# Why is a Feistel network bijective?

EDIT: Fixed for clarity of intention

I was reading "The FFX Mode of Operation for Format-Preserving Encryption" when I came across Figure 1 (see below). It's obvious why it's reversible (top-down then down-top) but it's not clear why it should strictly be bijective instead of not-injective or not-surjective? What rules out the possibilities of collisions or skips that make it strictly one-one in both directions?

For example: The round function (Fk) can be block cipher or hash based and we pick a subset of output bits into the next round.
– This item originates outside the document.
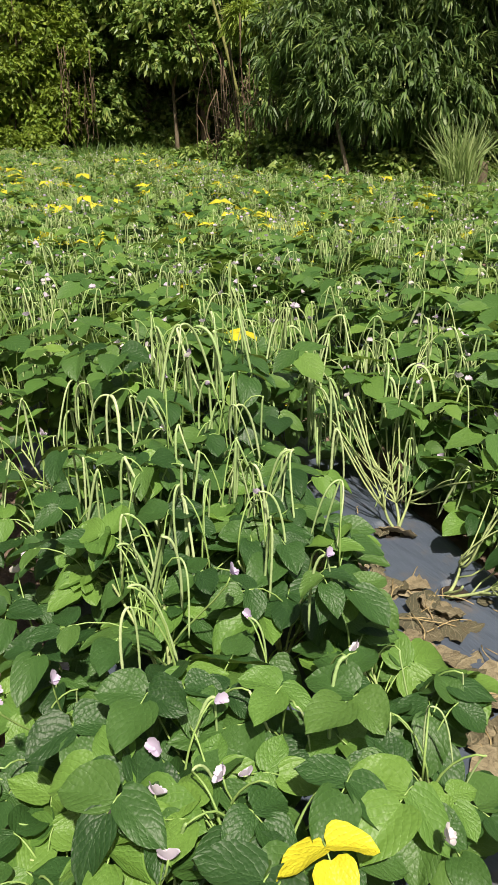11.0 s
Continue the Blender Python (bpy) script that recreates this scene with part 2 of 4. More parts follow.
M_SOIL = soil_material()
M_EARTH = grained("dark_earth", (0.010, 0.007, 0.005), (0.034, 0.021, 0.014), 40.0, 0.95, 1.0, 0.01)
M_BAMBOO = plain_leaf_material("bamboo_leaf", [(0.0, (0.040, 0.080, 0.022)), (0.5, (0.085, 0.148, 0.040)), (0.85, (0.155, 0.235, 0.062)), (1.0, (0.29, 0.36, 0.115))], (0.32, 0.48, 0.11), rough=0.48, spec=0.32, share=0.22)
M_WOODS = plain_leaf_material("tree_leaf", [(0.0, (0.09, 0.165, 0.042)), (0.6, (0.22, 0.315, 0.080)), (1.0, (0.40, 0.46, 0.13))], (0.36, 0.52, 0.09), rough=0.42, share=0.3)
# Sunlight on the growth behind is put into this paler leaf colour.
M_SUN_TINTED = plain_leaf_material("sun_tinted_leaf", [(0.0, (0.13, 0.20, 0.045)), (0.6, (0.24, 0.31, 0.075)), (1.0, (0.38, 0.43, 0.12))], (0.48, 0.58, 0.12), rough=0.5)
M_DRY_VINE = grained("dry_vine", (0.045, 0.030, 0.018), (0.19, 0.13, 0.08), 9.0, 0.9, 0.4, 0.01)
M_SHEATH = grained("dry_sheath", (0.16, 0.16, 0.12), (0.36, 0.36, 0.28), 9.0, 0.7, 0.4, 0.004)
M_VINE = plain_leaf_material("vine_leaf", [(0.0, (0.11, 0.19, 0.025)), (1.0, (0.30, 0.38, 0.055))], (0.4, 0.5, 0.06))
M_GRASS = plain_leaf_material("grass_blade", [(0.0, (0.06, 0.12, 0.028)), (0.6, (0.13, 0.23, 0.052)), (1.0, (0.30, 0.40, 0.12))], (0.32, 0.50, 0.12), share=0.42)
M_REED = plain_leaf_material("pale_grass_blade", [(0.0, (0.17, 0.27, 0.08)), (1.0, (0.46, 0.54, 0.25))], (0.55, 0.66, 0.25), share=0.4)
M_PALM = plain_leaf_material("palm_leaf", [(0.0, (0.07, 0.13, 0.028)), (1.0, (0.18, 0.27, 0.07))], (0.36, 0.5, 0.08), rough=0.55, spec=0.25)
M_PALM_YELLOW = plain_leaf_material("yellow_palm_leaf", [(0.0, (0.42, 0.26, 0.03)), (1.0, (0.60, 0.42, 0.06))], (0.8, 0.5, 0.05))
M_BANANA = plain_leaf_material("banana_leaf", [(0.0, (0.07, 0.16, 0.03)), (1.0, (0.13, 0.25, 0.05))], (0.35, 0.55, 0.07), per_island=False, rough=0.35, share=0.4)
M_BANANA_DRY = grained("dry_banana_leaf", (0.05, 0.028, 0.012), (0.55, 0.36, 0.06), 5.0, 0.8, 0.4, 0.01)
M_CULM = grained("bamboo_culm", (0.16, 0.17, 0.05), (0.42, 0.40, 0.16), 7.0, 0.5, 0.2, 0.004, per_object=0.6)
# Darker copy of the culm: shade inside the clumps is put into its colour.
M_CULM_SHADED = grained("shaded_bamboo_culm", (0.045, 0.045, 0.02), (0.15, 0.14, 0.065), 7.0, 0.6, 0.2, 0.004, per_object=0.6)
M_TRUNK = grained("tree_bark", (0.06, 0.045, 0.03), (0.24, 0.19, 0.13), 9.0, 0.85, 0.8, 0.02, stretch=(1, 1, 0.25))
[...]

A collision at say, Fk(n,T,0), in round zero would then map two inputs at the top to a single input at the bottom. Why is that not an issue? Sorry if I'm missing something but it's been a long night and have missed my morning coffee.
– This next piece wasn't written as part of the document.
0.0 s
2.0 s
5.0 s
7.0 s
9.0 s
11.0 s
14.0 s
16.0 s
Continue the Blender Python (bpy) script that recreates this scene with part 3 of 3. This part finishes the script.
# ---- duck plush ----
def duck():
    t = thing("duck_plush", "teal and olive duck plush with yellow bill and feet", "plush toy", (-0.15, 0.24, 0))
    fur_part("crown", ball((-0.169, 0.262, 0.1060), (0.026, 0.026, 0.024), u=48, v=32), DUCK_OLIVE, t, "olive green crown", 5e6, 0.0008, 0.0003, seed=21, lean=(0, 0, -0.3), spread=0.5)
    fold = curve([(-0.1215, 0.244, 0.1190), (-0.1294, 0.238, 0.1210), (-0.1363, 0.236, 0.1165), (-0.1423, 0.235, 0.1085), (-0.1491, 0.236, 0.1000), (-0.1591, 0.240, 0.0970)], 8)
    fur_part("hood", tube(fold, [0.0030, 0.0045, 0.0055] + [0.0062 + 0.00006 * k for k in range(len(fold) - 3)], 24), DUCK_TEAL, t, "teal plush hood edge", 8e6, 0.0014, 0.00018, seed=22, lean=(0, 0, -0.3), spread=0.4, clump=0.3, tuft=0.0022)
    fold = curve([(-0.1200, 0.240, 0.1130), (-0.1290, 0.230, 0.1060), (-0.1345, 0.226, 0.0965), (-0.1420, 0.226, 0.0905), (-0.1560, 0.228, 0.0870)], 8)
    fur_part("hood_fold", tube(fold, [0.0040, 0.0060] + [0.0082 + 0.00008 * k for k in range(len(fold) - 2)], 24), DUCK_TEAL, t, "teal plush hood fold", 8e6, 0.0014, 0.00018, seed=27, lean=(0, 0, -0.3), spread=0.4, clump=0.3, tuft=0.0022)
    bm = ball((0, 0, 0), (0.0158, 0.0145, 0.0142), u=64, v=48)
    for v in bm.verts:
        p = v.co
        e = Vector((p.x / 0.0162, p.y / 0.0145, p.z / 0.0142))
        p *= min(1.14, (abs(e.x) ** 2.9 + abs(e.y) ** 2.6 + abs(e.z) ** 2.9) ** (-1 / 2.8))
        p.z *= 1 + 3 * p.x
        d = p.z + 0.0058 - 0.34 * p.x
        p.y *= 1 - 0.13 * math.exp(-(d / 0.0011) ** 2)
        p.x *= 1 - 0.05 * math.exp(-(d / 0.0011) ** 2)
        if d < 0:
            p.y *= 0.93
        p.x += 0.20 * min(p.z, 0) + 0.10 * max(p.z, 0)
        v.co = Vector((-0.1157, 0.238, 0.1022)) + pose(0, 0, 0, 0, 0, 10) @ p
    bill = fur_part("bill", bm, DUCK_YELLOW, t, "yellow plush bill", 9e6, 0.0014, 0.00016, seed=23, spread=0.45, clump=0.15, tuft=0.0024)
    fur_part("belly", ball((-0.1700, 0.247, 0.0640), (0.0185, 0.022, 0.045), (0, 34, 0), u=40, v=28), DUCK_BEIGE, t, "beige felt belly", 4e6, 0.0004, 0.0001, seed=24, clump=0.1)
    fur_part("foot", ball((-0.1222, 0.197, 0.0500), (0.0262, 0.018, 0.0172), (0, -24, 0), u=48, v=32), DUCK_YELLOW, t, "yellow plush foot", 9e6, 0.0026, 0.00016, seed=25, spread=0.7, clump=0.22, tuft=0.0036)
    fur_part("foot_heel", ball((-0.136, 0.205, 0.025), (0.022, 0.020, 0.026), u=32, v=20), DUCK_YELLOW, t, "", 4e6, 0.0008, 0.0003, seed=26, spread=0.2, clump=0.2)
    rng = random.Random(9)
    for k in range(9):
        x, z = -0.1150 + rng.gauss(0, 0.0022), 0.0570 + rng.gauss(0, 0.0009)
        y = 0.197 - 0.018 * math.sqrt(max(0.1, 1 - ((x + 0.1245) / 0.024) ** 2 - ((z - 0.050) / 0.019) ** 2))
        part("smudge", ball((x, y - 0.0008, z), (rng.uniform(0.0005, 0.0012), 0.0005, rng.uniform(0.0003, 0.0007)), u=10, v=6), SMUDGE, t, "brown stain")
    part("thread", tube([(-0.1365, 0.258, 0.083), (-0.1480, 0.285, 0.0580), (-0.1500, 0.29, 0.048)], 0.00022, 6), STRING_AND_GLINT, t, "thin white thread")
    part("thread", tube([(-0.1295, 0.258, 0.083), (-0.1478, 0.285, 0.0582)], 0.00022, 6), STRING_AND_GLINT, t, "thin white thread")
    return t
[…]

Example Feistel network from FFX paper:

Injective does not mean that there is a 'skip' (that's "not surjective"); instead, it states that no two different inputs give the same output; that is, if $a \ne b$, then $F(a) \ne F(b)$. This follows immediately from the reversibility (invertibility) of the function; if we did have two different inputs that gave the same output, then we couldn't invert the output to get the input.
Similarly, surjective doesn't mean 'has collisions' (that's "not injective"), instead, it states that every output is possible, that is, for every $x$, there is an $a$ with $F(a)=x$. This can be shown by noting that the size of the input and the size of the output are the same, and that they are both finite. As each output has a unique input, then by the pigeon hole principle, every output is possible (because every input is possible).